* Exercise prompt
Below are some records. Pull every line that contains the word "with".

═══ Records provided ═══

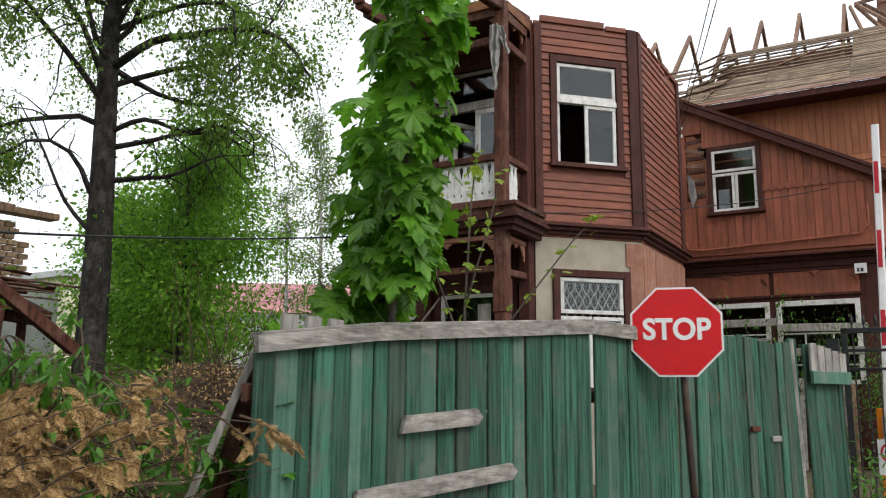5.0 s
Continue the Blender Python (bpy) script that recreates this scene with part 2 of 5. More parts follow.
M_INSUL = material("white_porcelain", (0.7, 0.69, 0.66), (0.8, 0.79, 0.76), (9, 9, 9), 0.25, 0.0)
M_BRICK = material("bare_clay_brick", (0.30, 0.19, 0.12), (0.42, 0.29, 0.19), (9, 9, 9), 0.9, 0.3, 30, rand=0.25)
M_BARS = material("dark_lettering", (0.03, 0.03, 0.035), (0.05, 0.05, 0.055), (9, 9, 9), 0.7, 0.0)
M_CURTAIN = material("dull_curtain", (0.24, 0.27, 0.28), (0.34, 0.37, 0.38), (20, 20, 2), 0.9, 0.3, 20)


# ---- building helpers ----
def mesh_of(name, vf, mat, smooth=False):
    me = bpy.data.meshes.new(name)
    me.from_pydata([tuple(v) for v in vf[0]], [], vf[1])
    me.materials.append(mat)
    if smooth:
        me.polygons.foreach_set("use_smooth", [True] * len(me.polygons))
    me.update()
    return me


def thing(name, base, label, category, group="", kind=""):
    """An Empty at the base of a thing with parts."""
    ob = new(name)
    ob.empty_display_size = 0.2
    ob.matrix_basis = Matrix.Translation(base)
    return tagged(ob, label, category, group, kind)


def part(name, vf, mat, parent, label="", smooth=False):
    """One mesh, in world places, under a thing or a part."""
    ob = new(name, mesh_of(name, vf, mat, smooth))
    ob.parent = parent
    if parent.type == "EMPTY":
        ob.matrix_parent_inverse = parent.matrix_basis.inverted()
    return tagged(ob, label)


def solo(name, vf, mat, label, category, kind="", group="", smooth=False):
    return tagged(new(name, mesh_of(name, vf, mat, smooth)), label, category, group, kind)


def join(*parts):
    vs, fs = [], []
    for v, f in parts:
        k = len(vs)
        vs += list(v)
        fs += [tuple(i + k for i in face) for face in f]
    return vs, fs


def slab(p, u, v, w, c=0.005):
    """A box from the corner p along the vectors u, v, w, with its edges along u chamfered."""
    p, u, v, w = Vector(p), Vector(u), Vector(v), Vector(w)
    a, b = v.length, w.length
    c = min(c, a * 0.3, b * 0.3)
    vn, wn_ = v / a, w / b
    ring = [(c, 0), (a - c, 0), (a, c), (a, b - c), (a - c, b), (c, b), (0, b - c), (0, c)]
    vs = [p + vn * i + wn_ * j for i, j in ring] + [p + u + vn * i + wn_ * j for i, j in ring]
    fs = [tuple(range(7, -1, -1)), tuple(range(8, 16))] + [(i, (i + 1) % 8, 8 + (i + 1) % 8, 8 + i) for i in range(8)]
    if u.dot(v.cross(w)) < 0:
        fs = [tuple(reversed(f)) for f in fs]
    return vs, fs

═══
═══ Records provided ═══

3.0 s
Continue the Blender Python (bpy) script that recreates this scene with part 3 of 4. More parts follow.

═══
═══ Records provided ═══

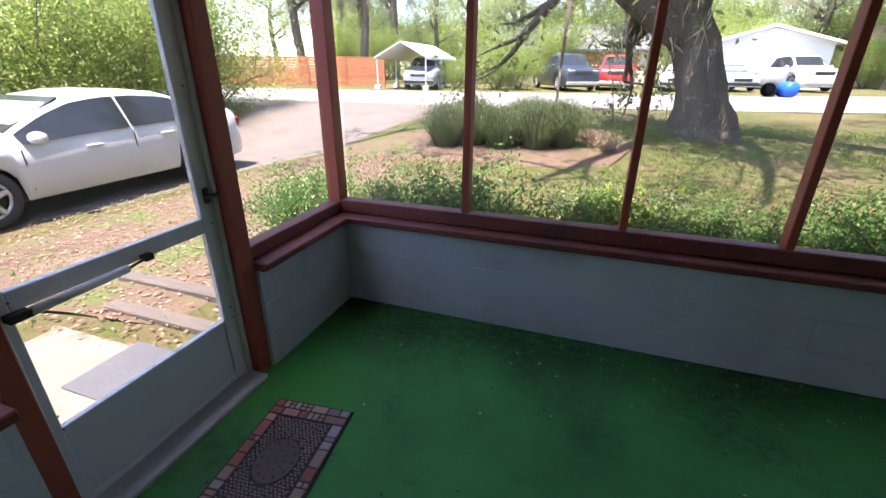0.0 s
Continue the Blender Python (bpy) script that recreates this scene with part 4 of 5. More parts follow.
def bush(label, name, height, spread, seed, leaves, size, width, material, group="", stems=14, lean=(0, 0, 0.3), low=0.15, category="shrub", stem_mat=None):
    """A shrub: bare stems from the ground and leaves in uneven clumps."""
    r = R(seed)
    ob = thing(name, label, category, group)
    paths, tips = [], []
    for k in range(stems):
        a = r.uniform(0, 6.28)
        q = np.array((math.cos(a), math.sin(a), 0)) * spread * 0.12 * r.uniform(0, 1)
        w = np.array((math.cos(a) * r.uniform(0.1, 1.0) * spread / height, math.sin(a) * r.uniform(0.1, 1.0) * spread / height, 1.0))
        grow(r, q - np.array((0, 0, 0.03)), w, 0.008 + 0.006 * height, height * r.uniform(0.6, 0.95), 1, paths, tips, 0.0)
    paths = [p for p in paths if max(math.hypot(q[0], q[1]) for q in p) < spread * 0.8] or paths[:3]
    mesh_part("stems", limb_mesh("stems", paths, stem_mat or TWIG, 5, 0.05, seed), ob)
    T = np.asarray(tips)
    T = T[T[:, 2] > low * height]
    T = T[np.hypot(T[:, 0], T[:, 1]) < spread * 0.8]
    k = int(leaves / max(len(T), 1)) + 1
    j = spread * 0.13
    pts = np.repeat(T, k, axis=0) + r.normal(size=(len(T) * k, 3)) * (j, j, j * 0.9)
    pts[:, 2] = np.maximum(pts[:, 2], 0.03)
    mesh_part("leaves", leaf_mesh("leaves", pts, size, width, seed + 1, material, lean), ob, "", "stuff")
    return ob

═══

* Reply to the task
Continue the Blender Python (bpy) script that recreates this scene with part 2 of 5. More parts follow.
    """An Empty at the base of a thing with parts."""
    """A box from the corner p along the vectors u, v, w, with its edges along u chamfered."""
Continue the Blender Python (bpy) script that recreates this scene with part 3 of 4. More parts follow.
Continue the Blender Python (bpy) script that recreates this scene with part 4 of 5. More parts follow.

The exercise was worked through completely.